## BEGIN

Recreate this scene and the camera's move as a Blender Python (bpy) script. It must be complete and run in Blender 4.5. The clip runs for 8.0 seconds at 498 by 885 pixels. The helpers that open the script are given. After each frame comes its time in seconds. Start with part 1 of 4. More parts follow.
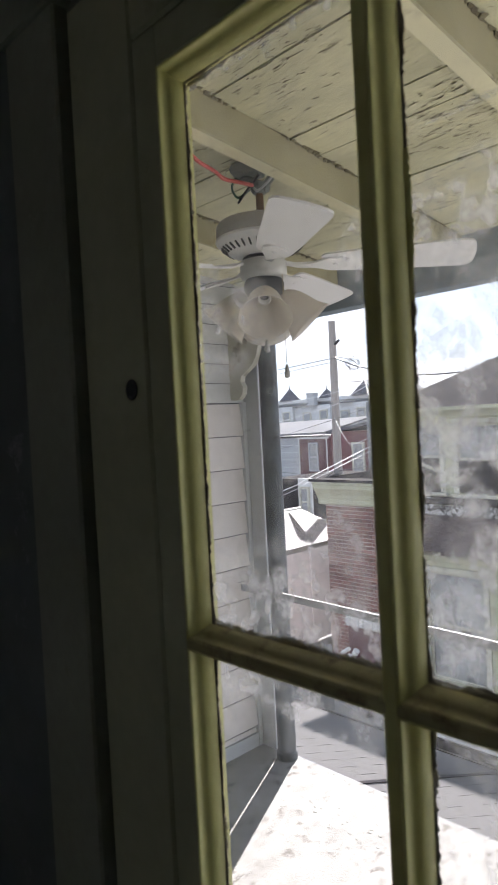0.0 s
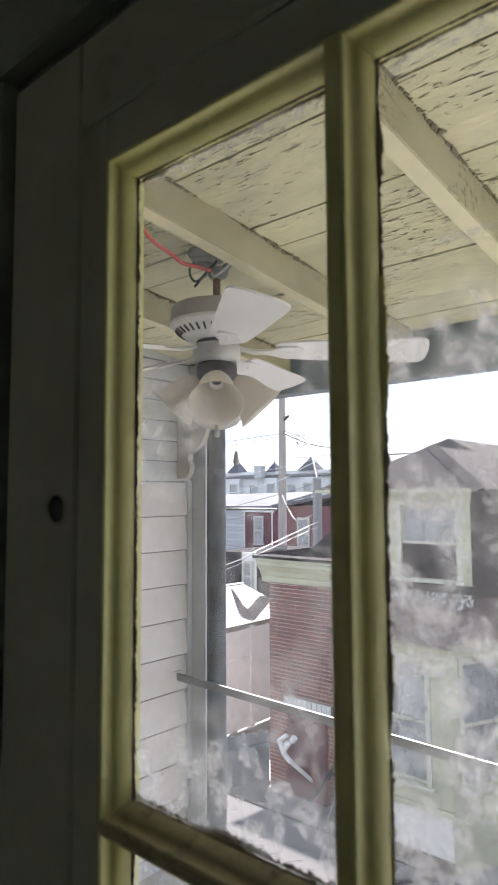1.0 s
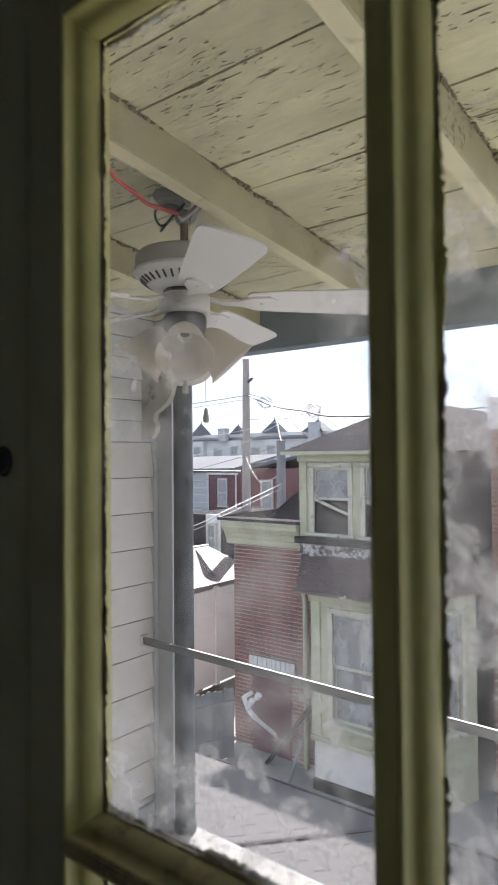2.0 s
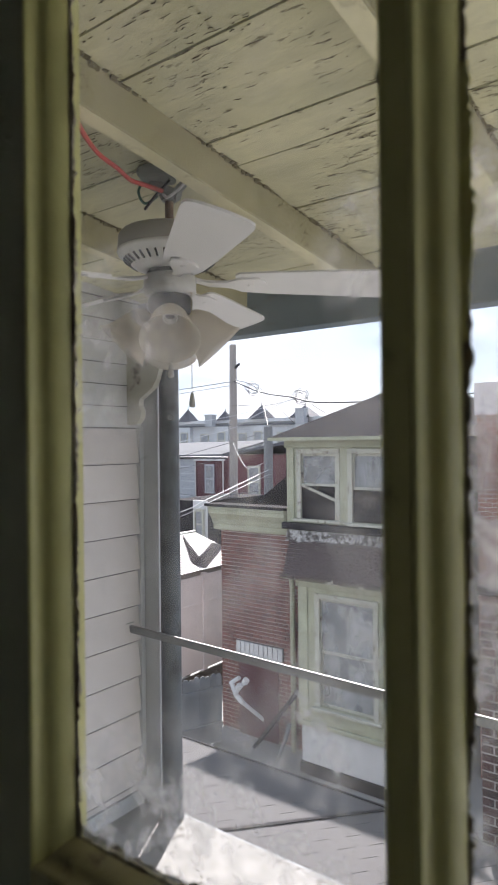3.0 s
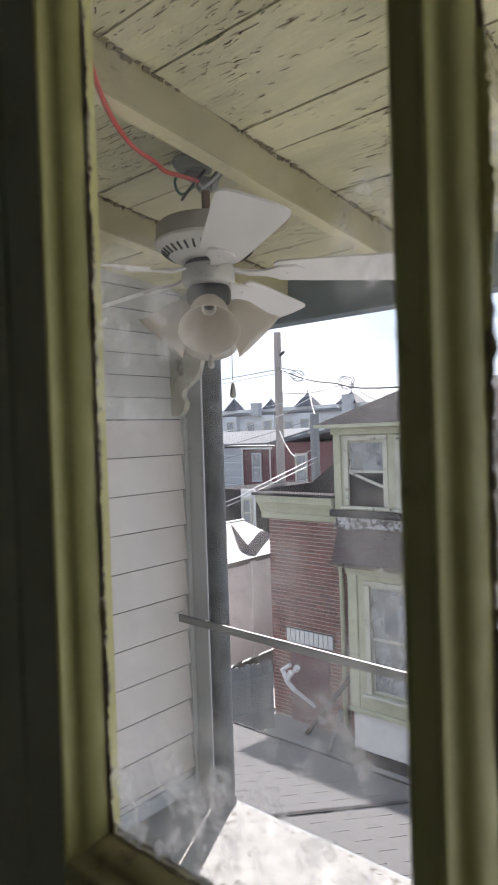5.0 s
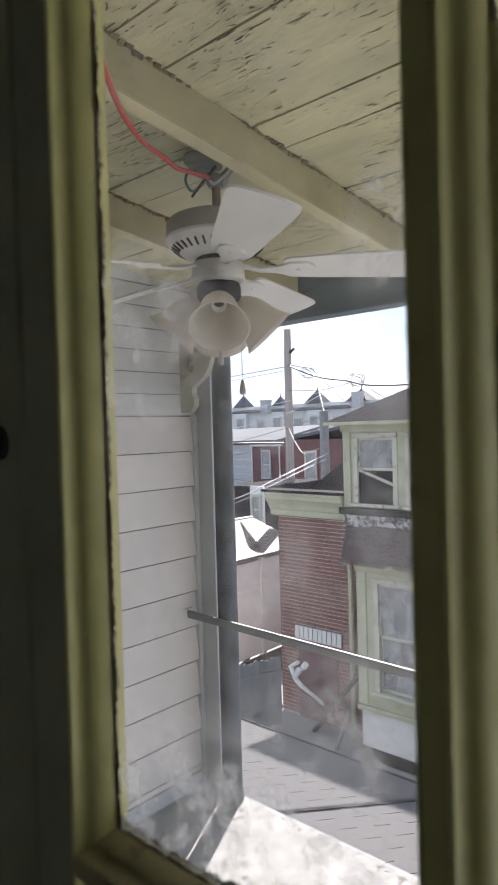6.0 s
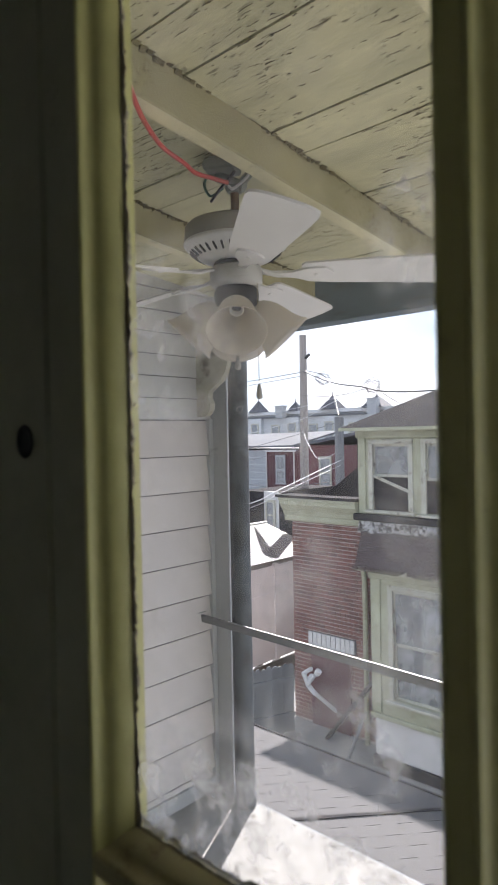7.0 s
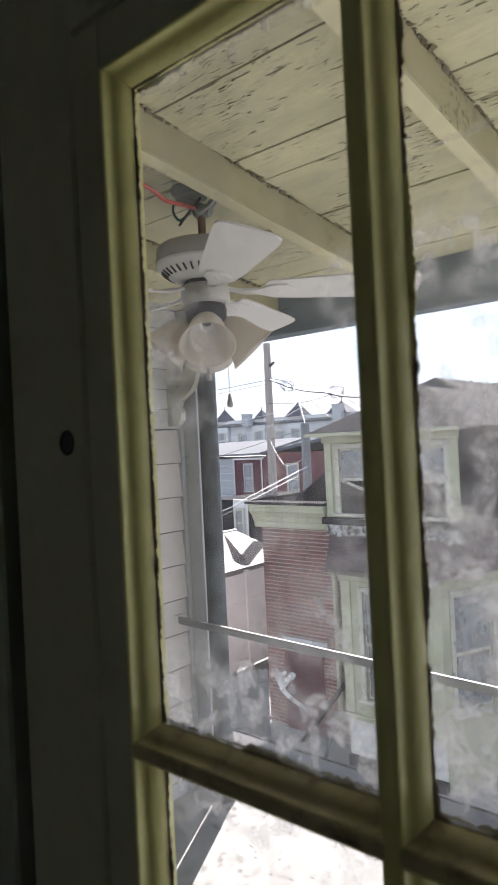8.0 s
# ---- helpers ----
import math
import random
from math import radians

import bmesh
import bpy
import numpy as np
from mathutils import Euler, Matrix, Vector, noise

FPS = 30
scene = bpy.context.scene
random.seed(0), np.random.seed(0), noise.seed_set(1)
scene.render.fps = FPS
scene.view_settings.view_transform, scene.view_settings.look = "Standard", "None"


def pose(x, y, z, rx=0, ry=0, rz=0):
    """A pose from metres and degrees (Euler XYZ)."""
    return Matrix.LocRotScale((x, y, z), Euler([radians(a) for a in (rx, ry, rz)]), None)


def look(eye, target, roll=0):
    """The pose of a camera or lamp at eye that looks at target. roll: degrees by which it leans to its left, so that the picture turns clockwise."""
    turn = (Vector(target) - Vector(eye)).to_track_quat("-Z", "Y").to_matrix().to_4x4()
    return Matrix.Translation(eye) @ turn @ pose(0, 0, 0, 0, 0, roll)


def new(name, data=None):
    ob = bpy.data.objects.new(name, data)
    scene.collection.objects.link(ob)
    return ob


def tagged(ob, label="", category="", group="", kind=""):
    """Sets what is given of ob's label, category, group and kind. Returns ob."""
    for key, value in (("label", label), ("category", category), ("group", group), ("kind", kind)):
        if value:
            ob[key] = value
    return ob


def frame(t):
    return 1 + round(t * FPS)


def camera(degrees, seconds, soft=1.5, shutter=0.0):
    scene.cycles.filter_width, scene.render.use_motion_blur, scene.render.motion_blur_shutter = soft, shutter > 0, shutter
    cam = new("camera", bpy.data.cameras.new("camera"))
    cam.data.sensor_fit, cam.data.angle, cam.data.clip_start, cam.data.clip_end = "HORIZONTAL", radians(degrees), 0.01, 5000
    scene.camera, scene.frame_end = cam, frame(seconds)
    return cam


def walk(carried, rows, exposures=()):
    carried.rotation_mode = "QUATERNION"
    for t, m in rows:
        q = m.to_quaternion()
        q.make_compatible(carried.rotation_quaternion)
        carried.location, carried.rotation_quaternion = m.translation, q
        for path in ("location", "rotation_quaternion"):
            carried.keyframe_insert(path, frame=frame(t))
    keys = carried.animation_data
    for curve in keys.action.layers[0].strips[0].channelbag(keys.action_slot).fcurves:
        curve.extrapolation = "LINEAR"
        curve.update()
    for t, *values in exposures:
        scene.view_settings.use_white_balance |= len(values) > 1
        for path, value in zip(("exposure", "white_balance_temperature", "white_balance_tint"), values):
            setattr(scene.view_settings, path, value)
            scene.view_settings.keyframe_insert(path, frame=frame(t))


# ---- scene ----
cam = camera(41.5, 8.0)
# a phone's small lens, set on the far houses: the door close by is soft
cam.data.dof.use_dof, cam.data.dof.focus_distance, cam.data.dof.aperture_fstop = True, 7.0, 20.0
PATH = [
    (0, (0.483, -0.41, 1.764), (-0.95, 0.985, 1.714), -3.0),
    (0.5, (0.473, -0.394, 1.795), (-0.987, 0.966, 1.929), -1.5),
    (1, (0.432, -0.353, 1.818), (-0.876, 1.151, 1.978), -0.3),
    (1.5, (0.381, -0.317, 1.815), (-0.918, 1.2, 1.917), -1.0),
    (2, (0.348, -0.289, 1.808), (-0.879, 1.29, 1.854), -0.5),
    (3.5, (0.315, -0.243, 1.807), (-0.884, 1.358, 1.787), -0.8),
    (4, (0.321, -0.239, 1.81), (-0.934, 1.319, 1.77), -2.0),
    (4.5, (0.323, -0.237, 1.811), (-0.966, 1.291, 1.778), -2.1),
    (6, (0.323, -0.236, 1.811), (-1.006, 1.258, 1.773), -1.6),
    (6.5, (0.321, -0.238, 1.809), (-1.013, 1.252, 1.76), -1.3),
    (7, (0.32, -0.24, 1.808), (-1.042, 1.225, 1.787), -1.1),
    (7.5, (0.34, -0.262, 1.809), (-0.975, 1.245, 1.761), -1.9),
    (7.8, (0.392, -0.335, 1.803), (-0.882, 1.207, 1.786), -2.3),
    (8, (0.406, -0.359, 1.799), (-0.88, 1.173, 1.801), -2.8),
]
walk(cam, [(t, look(eye, target, roll)) for t, eye, target, roll in PATH],
     [(t, stops, 6360, 19) for t, stops in ((0, 2.52), (0.5, 2.84), (1, 2.87), (1.5, 2.66), (2, 2.5), (3.5, 2.33), (4.5, 2.39), (6, 2.44), (7, 2.44), (7.5, 2.47), (8, 2.54))])

# ---- world, sun ----
world = bpy.data.worlds.new("world")
scene.world = world
world.use_nodes = True
wn, wl = world.node_tree.nodes, world.node_tree.links
SUN_DIR = Vector((-0.43, 0.903, 0.0)).normalized()
SUN_EL = radians(33.5)
sky = wn.new("ShaderNodeTexSky")
sky.sky_type = "NISHITA"
sky.sun_disc = False
sky.sun_elevation = SUN_EL
sky.sun_rotation = math.atan2(SUN_DIR.x, SUN_DIR.y)
sky.dust_density = 1.0
bg = wn["Background"]
bg.inputs["Strength"].default_value = 0.15
# broken cloud over the clear sky
tc = wn.new("ShaderNodeTexCoord")
mp = wn.new("ShaderNodeMapping")
mp.inputs["Scale"].default_value = (1.6, 1.6, 6.5)
mp.inputs["Location"].default_value = (3.1, 1.7, 0.4)
cl = wn.new("ShaderNodeTexNoise")
cl.inputs["Scale"].default_value = 2.2
cl.inputs["Detail"].default_value = 7.0
cl.inputs["Roughness"].default_value = 0.55
cr = wn.new("ShaderNodeValToRGB")
cr.color_ramp.elements[0].position, cr.color_ramp.elements[1].position = 0.47, 0.62
cmix = wn.new("ShaderNodeMix")
cmix.data_type = "RGBA"
cmix.inputs["B"].default_value = (2.0, 2.05, 2.1, 1)
wl.new(tc.outputs["Generated"], mp.inputs["Vector"])
wl.new(mp.outputs["Vector"], cl.inputs["Vector"])
wl.new(cl.outputs["Fac"], cr.inputs["Fac"])
wl.new(cr.outputs["Color"], cmix.inputs["Factor"])
haze = wn.new("ShaderNodeMix")
haze.data_type = "RGBA"
haze.inputs["Factor"].default_value = 0.95
haze.inputs["B"].default_value = (0.84, 1.13, 1.48, 1)
wl.new(sky.outputs["Color"], haze.inputs["A"])
wl.new(haze.outputs["Result"], cmix.inputs["A"])
wl.new(cmix.outputs["Result"], bg.inputs["Color"])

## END

Return all lines of the material above in which the word "values" occurs.

    for t, *values in exposures:
        scene.view_settings.use_white_balance |= len(values) > 1
        for path, value in zip(("exposure", "white_balance_temperature", "white_balance_tint"), values):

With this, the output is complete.